Data segment
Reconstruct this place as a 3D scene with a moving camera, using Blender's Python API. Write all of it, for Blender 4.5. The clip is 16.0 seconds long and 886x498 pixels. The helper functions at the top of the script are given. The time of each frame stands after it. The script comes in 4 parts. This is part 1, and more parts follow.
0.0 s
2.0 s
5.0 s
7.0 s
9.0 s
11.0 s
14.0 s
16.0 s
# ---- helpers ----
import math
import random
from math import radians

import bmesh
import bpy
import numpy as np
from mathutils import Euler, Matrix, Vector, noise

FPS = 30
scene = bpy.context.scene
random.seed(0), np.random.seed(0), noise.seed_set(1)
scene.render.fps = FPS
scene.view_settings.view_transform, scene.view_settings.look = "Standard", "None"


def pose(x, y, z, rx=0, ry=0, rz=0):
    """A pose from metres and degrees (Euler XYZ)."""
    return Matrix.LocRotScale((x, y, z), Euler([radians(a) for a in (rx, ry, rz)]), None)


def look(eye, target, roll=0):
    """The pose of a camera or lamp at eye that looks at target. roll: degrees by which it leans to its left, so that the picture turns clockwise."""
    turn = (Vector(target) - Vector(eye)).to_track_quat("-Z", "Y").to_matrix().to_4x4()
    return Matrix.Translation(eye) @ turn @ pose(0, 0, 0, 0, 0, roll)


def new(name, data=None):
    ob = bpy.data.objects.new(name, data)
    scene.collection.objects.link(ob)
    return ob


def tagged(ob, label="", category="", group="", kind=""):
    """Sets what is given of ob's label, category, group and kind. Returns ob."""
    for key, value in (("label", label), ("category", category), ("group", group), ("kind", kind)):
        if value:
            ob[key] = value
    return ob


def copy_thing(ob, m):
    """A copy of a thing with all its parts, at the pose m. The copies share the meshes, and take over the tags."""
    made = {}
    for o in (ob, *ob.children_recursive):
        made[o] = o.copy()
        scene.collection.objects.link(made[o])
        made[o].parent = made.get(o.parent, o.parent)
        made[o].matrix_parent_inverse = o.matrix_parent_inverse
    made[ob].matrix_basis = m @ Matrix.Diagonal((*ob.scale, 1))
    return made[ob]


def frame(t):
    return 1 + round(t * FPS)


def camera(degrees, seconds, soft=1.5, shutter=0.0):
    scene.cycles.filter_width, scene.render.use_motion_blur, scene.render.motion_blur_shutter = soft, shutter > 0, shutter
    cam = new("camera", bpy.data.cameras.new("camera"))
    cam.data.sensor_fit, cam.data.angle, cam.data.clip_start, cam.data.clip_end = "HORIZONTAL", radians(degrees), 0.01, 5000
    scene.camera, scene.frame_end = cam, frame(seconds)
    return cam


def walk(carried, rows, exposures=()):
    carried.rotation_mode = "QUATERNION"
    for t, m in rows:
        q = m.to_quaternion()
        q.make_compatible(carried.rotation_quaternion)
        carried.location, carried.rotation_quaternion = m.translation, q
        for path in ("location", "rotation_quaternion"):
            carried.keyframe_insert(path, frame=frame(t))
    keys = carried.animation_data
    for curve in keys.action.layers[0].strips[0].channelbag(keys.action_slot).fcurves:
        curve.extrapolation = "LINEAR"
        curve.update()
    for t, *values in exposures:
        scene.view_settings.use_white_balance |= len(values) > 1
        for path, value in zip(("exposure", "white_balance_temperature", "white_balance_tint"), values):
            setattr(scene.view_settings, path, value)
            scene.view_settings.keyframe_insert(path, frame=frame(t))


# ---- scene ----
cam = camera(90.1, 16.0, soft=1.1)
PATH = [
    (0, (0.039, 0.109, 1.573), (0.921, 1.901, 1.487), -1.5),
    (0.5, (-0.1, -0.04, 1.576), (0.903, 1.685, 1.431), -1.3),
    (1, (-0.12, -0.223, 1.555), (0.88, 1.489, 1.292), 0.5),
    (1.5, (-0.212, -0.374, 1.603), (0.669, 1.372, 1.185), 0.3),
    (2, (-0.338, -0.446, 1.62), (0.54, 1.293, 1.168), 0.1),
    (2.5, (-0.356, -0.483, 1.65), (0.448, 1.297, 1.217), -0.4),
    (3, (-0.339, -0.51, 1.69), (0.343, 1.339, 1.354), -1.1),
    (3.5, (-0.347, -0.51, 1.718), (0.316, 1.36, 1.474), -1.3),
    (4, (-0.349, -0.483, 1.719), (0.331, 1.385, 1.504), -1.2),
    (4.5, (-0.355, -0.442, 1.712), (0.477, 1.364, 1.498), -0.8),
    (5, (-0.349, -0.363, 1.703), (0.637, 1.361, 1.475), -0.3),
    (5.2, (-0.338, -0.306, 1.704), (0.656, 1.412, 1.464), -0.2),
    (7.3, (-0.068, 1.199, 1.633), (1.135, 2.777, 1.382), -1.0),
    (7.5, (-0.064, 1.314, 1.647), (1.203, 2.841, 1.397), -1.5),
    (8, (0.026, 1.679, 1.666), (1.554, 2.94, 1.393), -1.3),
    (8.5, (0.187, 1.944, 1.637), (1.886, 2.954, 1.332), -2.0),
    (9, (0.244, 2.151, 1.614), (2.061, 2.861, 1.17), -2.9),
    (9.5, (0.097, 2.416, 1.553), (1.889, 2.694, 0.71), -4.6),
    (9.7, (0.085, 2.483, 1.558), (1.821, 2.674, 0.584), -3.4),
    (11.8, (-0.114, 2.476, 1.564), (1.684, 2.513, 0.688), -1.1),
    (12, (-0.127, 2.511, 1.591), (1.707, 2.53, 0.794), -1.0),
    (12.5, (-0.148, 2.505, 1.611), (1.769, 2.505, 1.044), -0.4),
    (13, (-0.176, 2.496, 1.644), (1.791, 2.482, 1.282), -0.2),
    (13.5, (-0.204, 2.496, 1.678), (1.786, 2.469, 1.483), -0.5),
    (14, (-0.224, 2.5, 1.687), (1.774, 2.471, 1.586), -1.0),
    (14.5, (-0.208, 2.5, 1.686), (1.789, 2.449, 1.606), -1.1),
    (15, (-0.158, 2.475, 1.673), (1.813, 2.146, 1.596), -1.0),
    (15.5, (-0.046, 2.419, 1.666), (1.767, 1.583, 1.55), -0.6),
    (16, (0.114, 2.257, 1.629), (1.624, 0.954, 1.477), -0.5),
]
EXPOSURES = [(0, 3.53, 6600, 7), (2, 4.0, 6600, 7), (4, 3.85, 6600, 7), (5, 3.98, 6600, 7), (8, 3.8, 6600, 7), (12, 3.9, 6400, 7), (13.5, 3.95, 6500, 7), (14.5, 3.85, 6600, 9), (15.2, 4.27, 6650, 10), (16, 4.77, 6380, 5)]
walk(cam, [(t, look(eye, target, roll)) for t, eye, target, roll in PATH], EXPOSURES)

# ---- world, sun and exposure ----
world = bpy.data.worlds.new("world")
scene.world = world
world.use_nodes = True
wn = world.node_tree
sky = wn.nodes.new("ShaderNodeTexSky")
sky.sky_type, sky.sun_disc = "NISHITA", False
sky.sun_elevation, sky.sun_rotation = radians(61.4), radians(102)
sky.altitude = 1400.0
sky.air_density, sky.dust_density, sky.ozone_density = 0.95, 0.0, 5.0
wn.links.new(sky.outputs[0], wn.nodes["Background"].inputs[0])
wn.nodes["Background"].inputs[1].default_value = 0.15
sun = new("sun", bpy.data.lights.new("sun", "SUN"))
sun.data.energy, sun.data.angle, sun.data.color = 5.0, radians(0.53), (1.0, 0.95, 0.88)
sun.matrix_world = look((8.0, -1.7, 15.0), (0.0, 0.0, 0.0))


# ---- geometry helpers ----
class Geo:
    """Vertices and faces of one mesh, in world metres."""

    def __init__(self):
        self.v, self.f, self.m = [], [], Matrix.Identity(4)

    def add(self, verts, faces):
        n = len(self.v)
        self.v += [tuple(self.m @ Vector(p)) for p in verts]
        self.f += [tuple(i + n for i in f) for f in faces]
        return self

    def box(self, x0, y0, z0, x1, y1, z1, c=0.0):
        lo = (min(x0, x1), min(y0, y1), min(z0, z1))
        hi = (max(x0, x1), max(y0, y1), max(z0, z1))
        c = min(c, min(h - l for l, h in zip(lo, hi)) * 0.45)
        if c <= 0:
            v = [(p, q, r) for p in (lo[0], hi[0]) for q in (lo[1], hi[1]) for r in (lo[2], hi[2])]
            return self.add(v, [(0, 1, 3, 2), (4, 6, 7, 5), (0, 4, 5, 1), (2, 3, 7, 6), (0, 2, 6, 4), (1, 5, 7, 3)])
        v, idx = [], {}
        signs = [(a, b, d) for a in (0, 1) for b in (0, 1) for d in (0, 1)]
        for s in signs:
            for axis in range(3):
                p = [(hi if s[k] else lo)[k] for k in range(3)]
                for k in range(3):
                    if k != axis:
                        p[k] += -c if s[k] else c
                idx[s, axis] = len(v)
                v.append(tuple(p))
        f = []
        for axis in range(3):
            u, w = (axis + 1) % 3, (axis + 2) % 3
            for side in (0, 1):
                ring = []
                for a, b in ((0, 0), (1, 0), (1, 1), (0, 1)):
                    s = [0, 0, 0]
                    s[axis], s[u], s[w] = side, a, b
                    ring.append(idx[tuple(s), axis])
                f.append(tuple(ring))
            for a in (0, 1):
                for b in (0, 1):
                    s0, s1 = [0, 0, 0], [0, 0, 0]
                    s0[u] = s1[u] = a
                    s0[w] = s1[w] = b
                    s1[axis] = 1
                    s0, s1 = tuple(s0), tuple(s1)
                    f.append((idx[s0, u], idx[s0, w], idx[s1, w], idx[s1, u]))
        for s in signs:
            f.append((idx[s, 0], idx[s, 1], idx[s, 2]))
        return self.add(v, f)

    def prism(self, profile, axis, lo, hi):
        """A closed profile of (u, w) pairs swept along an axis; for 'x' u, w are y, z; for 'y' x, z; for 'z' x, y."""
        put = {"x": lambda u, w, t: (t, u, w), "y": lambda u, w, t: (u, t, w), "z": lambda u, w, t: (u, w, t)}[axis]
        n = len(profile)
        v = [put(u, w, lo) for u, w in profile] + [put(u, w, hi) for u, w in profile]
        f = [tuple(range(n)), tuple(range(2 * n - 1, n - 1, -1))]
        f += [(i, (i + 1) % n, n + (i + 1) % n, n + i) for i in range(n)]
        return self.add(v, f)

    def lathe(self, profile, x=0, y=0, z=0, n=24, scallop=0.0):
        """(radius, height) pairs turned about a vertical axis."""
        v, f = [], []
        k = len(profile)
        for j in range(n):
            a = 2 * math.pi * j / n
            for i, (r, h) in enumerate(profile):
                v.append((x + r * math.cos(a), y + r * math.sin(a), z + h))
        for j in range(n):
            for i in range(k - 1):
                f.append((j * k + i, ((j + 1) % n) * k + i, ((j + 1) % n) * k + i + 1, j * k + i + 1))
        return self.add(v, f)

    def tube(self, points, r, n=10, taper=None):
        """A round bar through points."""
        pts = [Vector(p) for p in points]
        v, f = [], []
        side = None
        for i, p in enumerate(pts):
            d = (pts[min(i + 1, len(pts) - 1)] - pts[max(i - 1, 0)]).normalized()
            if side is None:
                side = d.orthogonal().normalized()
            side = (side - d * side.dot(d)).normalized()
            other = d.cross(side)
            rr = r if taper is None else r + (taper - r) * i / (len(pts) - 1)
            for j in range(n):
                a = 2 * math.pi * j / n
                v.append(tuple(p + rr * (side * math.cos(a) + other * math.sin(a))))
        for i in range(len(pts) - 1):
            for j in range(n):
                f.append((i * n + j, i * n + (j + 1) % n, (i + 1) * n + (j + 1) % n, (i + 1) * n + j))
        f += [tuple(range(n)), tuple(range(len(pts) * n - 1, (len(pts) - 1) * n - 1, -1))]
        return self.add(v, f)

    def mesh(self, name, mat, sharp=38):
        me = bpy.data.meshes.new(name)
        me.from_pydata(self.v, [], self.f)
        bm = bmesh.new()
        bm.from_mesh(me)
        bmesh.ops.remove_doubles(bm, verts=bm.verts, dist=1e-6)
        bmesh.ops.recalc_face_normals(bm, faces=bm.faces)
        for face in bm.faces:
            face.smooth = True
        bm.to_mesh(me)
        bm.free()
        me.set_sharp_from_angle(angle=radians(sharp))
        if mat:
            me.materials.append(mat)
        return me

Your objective
Start with the line that holds "ob = bpy.data.objects.new(name, data)" and finish with the line that holds "what is given". Transcribe each line in between exactly, and those two as well.

Answer to the exercise
    ob = bpy.data.objects.new(name, data)
    scene.collection.objects.link(ob)
    return ob


def tagged(ob, label="", category="", group="", kind=""):
    """Sets what is given of ob's label, category, group and kind. Returns ob."""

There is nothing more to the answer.